### What you have to do
Your task is to quote, unchanged, only the lines from the one with "setattr(scene.view_settings, path, value)" through the one with "scene.view_settings.keyframe_insert(path, frame=frame(t))", both ends included.

═════ Excerpted data

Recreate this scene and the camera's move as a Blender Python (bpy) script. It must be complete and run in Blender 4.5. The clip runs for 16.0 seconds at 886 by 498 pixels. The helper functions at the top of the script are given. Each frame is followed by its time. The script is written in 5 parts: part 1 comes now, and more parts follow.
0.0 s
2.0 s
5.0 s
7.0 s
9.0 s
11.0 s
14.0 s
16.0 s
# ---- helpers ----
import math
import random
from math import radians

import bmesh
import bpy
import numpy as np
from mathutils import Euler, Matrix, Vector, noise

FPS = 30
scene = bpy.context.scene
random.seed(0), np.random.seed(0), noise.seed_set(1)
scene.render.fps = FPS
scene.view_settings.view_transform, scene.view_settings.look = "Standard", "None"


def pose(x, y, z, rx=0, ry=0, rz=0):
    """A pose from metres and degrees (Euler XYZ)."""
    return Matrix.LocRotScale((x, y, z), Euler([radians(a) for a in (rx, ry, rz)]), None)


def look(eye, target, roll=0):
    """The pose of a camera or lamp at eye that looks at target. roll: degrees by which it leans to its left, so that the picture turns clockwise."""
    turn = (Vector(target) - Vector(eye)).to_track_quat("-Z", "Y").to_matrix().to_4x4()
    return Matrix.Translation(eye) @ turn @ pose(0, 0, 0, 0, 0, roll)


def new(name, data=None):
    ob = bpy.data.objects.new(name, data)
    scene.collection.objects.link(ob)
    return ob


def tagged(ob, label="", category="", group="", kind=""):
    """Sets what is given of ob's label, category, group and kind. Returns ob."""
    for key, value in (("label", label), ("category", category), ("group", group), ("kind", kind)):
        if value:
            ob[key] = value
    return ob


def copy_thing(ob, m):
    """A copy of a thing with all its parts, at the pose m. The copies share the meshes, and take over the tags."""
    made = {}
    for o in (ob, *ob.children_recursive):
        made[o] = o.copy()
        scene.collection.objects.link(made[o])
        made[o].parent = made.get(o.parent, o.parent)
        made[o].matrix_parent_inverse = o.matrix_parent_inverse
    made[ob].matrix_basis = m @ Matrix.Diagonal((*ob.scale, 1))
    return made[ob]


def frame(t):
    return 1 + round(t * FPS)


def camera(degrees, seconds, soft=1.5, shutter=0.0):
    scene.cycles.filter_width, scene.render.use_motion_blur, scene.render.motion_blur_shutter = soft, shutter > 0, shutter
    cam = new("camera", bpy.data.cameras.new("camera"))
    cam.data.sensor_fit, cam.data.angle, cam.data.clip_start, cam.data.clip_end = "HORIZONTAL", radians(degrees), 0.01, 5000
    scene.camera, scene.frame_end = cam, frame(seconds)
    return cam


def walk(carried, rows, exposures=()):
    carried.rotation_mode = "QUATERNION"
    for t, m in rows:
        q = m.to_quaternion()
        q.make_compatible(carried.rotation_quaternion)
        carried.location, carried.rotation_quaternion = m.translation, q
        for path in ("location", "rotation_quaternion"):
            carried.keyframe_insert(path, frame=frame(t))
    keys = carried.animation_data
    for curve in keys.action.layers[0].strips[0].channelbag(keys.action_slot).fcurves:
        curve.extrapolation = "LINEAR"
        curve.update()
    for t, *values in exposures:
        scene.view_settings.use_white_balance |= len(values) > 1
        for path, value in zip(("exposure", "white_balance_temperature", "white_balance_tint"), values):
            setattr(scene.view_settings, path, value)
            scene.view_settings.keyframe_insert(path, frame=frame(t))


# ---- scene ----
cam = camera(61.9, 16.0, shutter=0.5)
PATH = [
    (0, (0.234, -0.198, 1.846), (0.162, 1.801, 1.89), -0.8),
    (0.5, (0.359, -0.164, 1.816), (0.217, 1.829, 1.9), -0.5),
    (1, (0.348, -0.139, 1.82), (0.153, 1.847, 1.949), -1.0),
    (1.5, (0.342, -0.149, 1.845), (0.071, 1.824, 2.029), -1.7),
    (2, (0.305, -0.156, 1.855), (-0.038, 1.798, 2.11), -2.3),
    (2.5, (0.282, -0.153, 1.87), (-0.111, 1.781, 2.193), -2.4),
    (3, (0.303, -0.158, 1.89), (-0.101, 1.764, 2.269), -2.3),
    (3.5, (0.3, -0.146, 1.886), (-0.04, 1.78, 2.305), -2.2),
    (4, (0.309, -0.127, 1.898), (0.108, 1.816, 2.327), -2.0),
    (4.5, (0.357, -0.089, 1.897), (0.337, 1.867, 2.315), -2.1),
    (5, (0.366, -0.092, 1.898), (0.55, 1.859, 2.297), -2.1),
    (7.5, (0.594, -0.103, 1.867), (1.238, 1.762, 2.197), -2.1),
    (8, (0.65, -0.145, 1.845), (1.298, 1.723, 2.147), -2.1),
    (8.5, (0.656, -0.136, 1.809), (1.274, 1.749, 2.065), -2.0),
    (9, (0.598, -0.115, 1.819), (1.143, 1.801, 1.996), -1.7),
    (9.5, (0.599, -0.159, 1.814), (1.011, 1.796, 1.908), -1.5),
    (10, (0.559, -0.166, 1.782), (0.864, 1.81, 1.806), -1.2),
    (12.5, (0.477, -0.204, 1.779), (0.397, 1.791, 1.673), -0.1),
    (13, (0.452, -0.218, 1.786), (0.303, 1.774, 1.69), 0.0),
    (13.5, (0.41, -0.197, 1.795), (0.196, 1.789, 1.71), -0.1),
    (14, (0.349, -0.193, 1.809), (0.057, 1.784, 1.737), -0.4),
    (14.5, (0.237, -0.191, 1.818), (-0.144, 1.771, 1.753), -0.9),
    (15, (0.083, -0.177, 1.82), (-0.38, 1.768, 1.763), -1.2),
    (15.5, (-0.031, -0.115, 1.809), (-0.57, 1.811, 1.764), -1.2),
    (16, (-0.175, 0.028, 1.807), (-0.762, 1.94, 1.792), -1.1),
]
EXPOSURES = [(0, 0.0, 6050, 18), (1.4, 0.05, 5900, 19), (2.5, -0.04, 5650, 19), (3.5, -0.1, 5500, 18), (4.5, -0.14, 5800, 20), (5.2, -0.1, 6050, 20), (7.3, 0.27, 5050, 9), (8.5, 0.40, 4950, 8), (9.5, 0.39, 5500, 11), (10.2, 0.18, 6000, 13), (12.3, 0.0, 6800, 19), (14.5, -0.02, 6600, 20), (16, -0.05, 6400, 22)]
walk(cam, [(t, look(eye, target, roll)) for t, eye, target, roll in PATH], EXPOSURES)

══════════
═════ Excerpted data

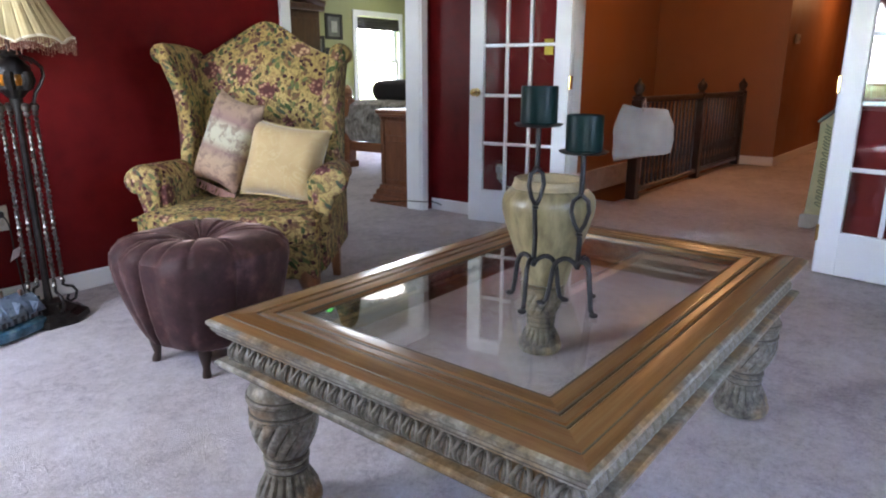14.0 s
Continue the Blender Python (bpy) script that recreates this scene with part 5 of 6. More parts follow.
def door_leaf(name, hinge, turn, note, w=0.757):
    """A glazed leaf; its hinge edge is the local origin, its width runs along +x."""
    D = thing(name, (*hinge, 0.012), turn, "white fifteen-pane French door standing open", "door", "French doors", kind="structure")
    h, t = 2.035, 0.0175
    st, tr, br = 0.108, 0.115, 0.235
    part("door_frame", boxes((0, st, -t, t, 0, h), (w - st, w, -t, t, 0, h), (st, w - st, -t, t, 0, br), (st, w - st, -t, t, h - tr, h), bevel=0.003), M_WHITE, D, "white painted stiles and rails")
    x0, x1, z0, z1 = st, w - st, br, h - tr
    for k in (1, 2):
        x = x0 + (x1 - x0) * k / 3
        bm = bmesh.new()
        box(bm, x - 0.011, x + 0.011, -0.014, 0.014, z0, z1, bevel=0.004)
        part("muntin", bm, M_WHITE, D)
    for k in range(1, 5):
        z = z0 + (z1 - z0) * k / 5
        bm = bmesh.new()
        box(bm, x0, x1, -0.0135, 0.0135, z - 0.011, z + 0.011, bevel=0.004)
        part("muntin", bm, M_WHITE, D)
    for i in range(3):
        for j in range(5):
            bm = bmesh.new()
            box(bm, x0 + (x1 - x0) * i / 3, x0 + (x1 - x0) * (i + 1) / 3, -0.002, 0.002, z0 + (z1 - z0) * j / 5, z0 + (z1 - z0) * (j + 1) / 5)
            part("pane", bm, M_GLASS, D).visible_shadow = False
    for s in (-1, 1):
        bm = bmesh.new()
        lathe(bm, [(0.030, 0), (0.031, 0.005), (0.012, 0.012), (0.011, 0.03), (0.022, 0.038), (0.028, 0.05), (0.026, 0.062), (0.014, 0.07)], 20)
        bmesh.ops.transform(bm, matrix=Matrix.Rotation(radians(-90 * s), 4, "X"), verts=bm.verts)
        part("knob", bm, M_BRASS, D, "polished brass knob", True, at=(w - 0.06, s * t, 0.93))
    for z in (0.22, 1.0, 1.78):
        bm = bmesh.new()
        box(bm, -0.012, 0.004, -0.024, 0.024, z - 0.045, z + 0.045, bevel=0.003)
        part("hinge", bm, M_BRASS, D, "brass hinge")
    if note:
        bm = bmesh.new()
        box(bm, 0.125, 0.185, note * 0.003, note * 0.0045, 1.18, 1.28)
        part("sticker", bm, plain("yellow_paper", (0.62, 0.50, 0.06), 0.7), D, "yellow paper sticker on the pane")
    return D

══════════

### Full answer
            setattr(scene.view_settings, path, value)
            scene.view_settings.keyframe_insert(path, frame=frame(t))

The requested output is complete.